37- İşte böylece ona Arapça bir hükümdür indirdik. Sence bilindikten
sonra tutar da onların dileklerine uyarsan Allah'a karşı ne bir dost bulunur
sana, ne de seni ondan koruyacak biri.
38- Andolsun ki senden önce de peygamberler gönderdik, onlara eşler
ve soy-sop verdik. Hiçbir peygamber yoktur ki Allah'ın izni olmadıkça
bir mûcizeyle gelsin. Her mukadder zaman, tespît edilmiştir.

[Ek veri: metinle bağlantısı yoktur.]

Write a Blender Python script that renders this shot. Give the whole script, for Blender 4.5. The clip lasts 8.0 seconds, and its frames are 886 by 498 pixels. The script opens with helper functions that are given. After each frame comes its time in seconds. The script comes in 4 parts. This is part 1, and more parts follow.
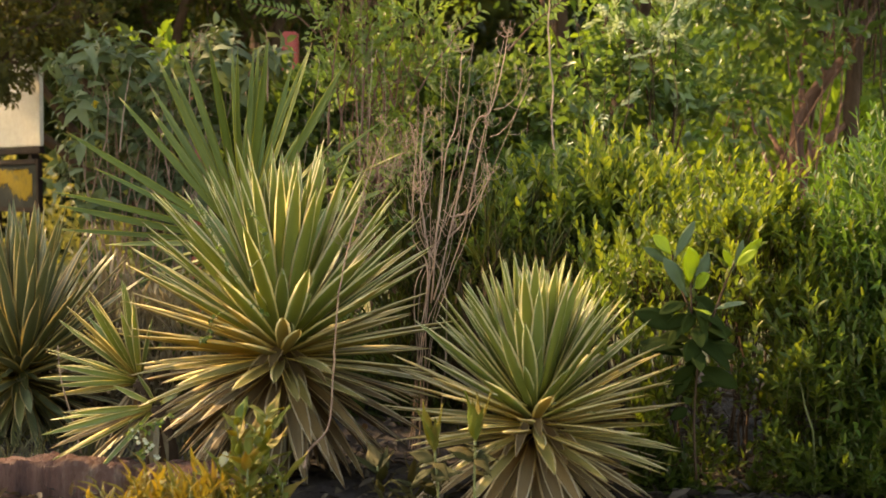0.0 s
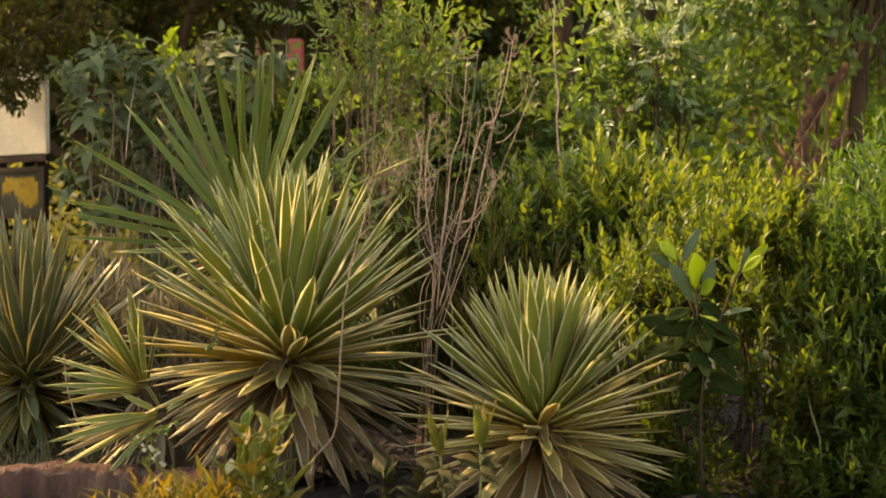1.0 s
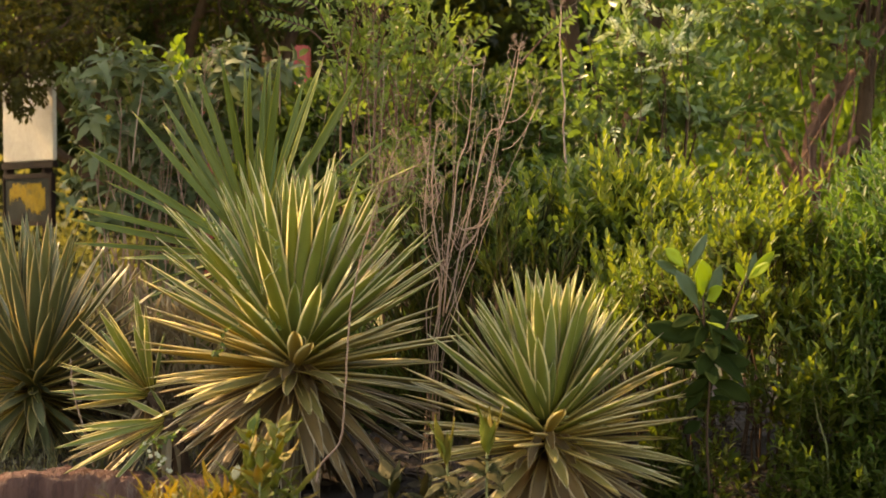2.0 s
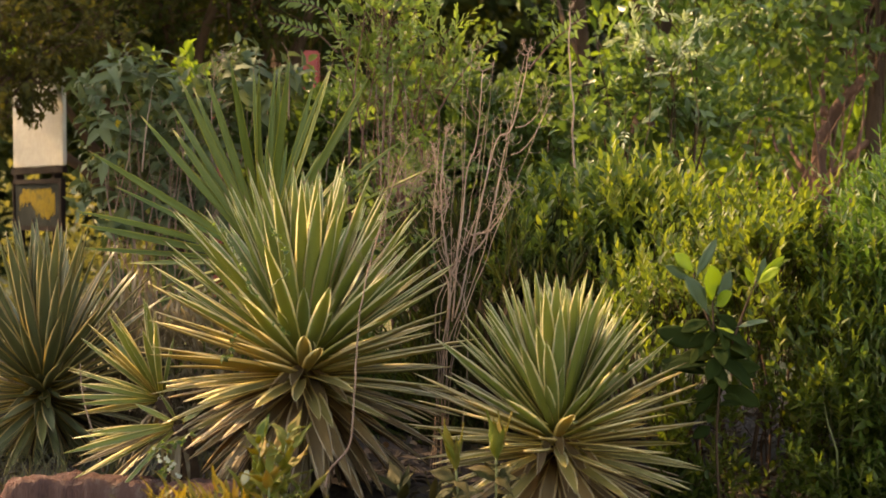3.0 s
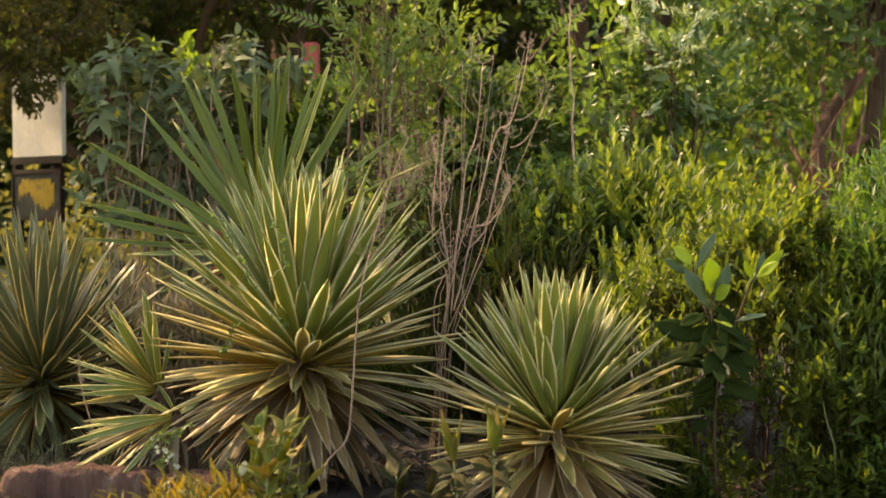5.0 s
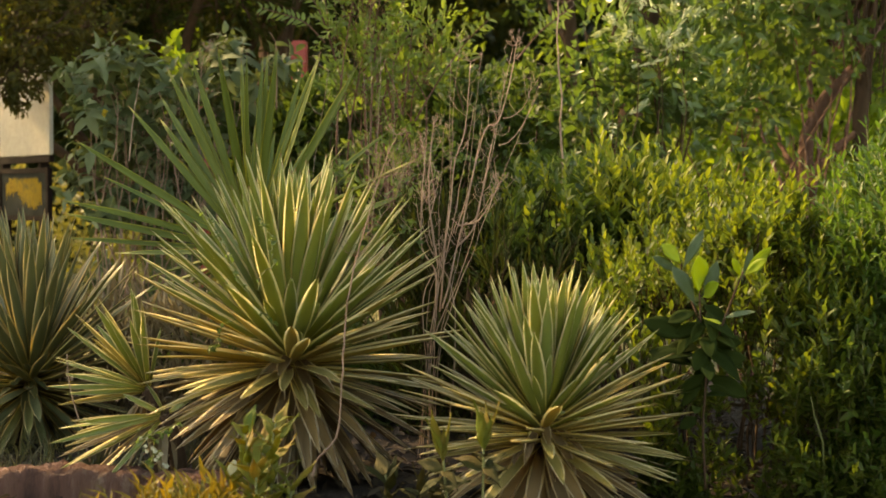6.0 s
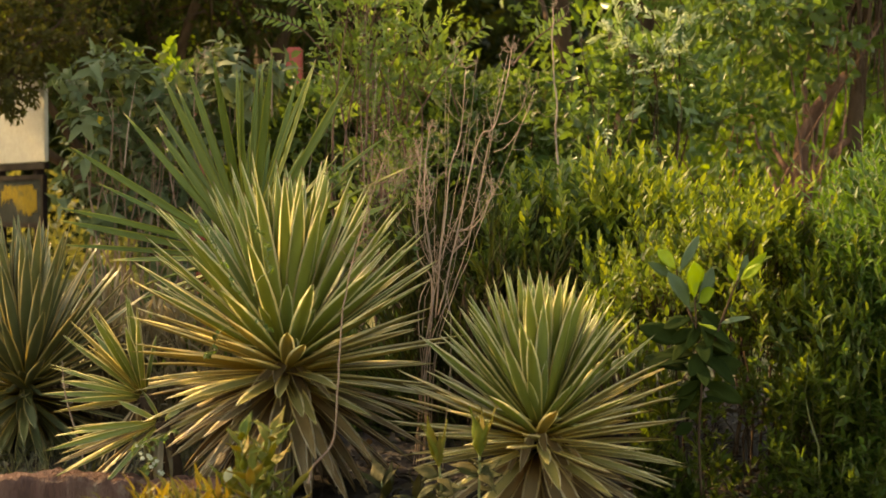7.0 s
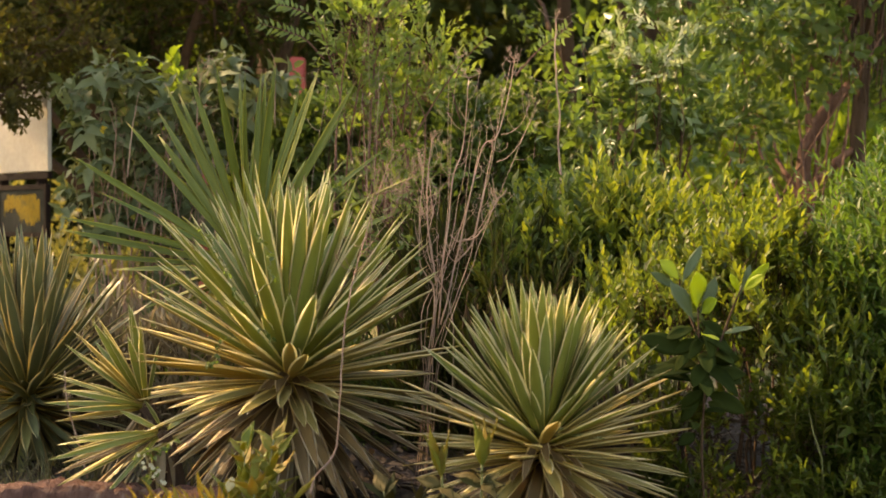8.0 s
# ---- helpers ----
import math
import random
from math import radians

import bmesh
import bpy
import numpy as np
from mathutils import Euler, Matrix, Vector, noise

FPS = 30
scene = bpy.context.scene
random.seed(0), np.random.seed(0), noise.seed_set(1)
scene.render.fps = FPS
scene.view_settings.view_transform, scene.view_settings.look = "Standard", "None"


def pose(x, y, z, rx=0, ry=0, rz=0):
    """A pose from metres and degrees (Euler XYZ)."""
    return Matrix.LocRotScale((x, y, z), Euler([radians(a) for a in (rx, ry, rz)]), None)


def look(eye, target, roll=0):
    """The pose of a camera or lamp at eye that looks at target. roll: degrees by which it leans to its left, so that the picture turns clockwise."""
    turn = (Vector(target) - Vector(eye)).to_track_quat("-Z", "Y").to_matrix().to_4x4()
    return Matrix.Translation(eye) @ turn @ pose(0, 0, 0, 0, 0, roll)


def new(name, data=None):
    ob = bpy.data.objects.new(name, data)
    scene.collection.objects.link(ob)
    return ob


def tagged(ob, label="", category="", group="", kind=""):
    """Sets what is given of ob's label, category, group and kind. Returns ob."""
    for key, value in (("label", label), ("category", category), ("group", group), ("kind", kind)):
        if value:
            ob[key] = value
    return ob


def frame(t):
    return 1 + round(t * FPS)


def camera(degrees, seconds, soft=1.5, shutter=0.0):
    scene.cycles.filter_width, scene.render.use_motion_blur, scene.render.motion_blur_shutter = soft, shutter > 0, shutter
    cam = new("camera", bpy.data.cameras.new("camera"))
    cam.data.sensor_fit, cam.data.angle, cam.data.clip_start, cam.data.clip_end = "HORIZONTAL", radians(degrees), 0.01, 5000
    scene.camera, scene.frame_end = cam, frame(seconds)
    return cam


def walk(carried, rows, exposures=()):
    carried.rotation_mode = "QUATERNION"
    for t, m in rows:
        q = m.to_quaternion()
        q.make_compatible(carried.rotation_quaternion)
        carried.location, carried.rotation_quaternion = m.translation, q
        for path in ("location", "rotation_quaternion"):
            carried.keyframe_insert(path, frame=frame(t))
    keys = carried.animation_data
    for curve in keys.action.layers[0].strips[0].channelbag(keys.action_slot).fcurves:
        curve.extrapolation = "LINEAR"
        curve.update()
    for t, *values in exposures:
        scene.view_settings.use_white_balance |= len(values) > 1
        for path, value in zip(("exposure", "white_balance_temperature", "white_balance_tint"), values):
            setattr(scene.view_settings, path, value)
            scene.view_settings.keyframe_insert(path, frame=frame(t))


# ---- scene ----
cam = camera(36.0, 8.0, soft=1.7)
cam.data.dof.use_dof, cam.data.dof.focus_distance, cam.data.dof.aperture_fstop = True, 5.6, 3.3
PATH = [
    (0.0, pose(0, 0, 1.4, 87.400, 0.000, 0.000)),
    (0.5, pose(0, 0, 1.4, 87.548, 0.043, 0.113)),
    (1.0, pose(0, 0, 1.4, 87.679, 0.116, 0.229)),
    (1.5, pose(0, 0, 1.4, 87.809, 0.112, 0.343)),
    (3.0, pose(0, 0, 1.4, 88.168, 0.112, 0.878)),
    (3.5, pose(0, 0, 1.4, 88.178, 0.167, 1.025)),
    (4.0, pose(0, 0, 1.4, 88.102, -0.002, 1.110)),
    (4.5, pose(0, 0, 1.4, 87.957, -0.144, 1.035)),
    (6.0, pose(0, 0, 1.4, 87.768, -0.018, 0.364)),
    (6.5, pose(0, 0, 1.4, 87.881, 0.056, 0.235)),
    (7.0, pose(0, 0, 1.4, 88.031, 0.081, 0.174)),
    (7.5, pose(0, 0, 1.4, 88.227, 0.019, 0.184)),
    (8.0, pose(0, 0, 1.4, 88.444, 0.020, 0.286)),
]
EXPOSURES = [
    (0.0, 2.50, 10830, 16.1),
    (0.5, 2.37, 12050, 9.5),
    (1.0, 2.32, 12090, 15.9),
    (1.5, 2.43, 12110, 19.1),
    (3.0, 2.39, 10650, 22.3),
    (3.5, 2.32, 10810, 18.4),
    (4.0, 2.46, 9460, 26.9),
    (4.5, 2.46, 9750, 21.8),
    (6.0, 2.22, 12270, 11.5),
    (6.5, 2.28, 14860, 20.8),
    (7.0, 2.30, 13720, 12.7),
    (7.5, 2.33, 13930, 14.7),
    (8.0, 2.41, 11070, 22.4),
]
walk(cam, PATH, EXPOSURES)

# ---- light: late sun from behind and to the left, clear sky ----
SUN_FROM = Vector((-0.66, 0.44, 0.63)).normalized()
world = bpy.data.worlds.new("sky")
scene.world = world
world.use_nodes = True
sky = world.node_tree.nodes.new("ShaderNodeTexSky")
sky.sky_type = "NISHITA"
sky.sun_disc = False
sky.sun_elevation = math.asin(SUN_FROM.z)
sky.sun_rotation = math.atan2(SUN_FROM.x, SUN_FROM.y)
world.node_tree.links.new(sky.outputs[0], world.node_tree.nodes["Background"].inputs[0])
world.node_tree.nodes["Background"].inputs[1].default_value = 0.15
sun_data = bpy.data.lights.new("sun", "SUN")
sun_data.energy, sun_data.angle, sun_data.color = 2.0, radians(0.6), (1.0, 0.85, 0.61)
sun = new("sun", sun_data)
sun.matrix_world = look(SUN_FROM * 30, (0, 0, 0))


# ---- materials ----
def nodes_of(name):
    m = bpy.data.materials.new(name)
    m.use_nodes = True
    t = m.node_tree
    return m, t, t.nodes["Principled BSDF"], t.nodes["Material Output"]


def ramp_node(t, source, stops):
    r = t.nodes.new("ShaderNodeValToRGB")
    while len(r.color_ramp.elements) < len(stops):
        r.color_ramp.elements.new(0.5)
    for e, (p, c) in zip(r.color_ramp.elements, stops):
        e.position, e.color = p, (*c, 1)
    t.links.new(source, r.inputs[0])
    return r.outputs[0]


def noise_node(t, scale, detail=4.0, rough=0.6, stretch=None):
    co = t.nodes.new("ShaderNodeTexCoord")
    n = t.nodes.new("ShaderNodeTexNoise")
    n.inputs["Scale"].default_value, n.inputs["Detail"].default_value, n.inputs["Roughness"].default_value = scale, detail, rough
    if stretch:
        mp = t.nodes.new("ShaderNodeMapping")
        mp.inputs["Scale"].default_value = stretch
        t.links.new(co.outputs["Object"], mp.inputs[0])
        t.links.new(mp.outputs[0], n.inputs[0])
    else:
        t.links.new(co.outputs["Object"], n.inputs[0])
    return n.outputs["Fac"]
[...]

39- Allah, dilediğini bozar, dilediğini yazar ve kitabın aslı, esası,
onun katındadır.
40- Onlara vaat ettiğimiz şeylerin bir kısmını sana göstersek de sana
düşen vazife, ancak tebliğdir, seni öldürsek de ve hesap, bize âittir.
41- Görmediler mi ki âdeta onların yerlerine geliyor, etrafından
yurtlarını eksiltip duruyoruz. Allah hükmeder, hükmünü bozacak yoktur ve o pek
tez hesap görür.
42- Onlardan öncekiler de düzenler kurdular, iş ve tedbîr, tamamıyla
onundur, herkesin ne kazanacağını da bilir. Kâfirler, yakında bilirler,
anlarlar, dünyâ yurdunun sonundaki hayır kimin.
43- Kâfirler, sen peygamber değilsin derler; de ki: Sizinle aramda
tanık olarak Allah ve kitap bilgisine sâhip olan yeter.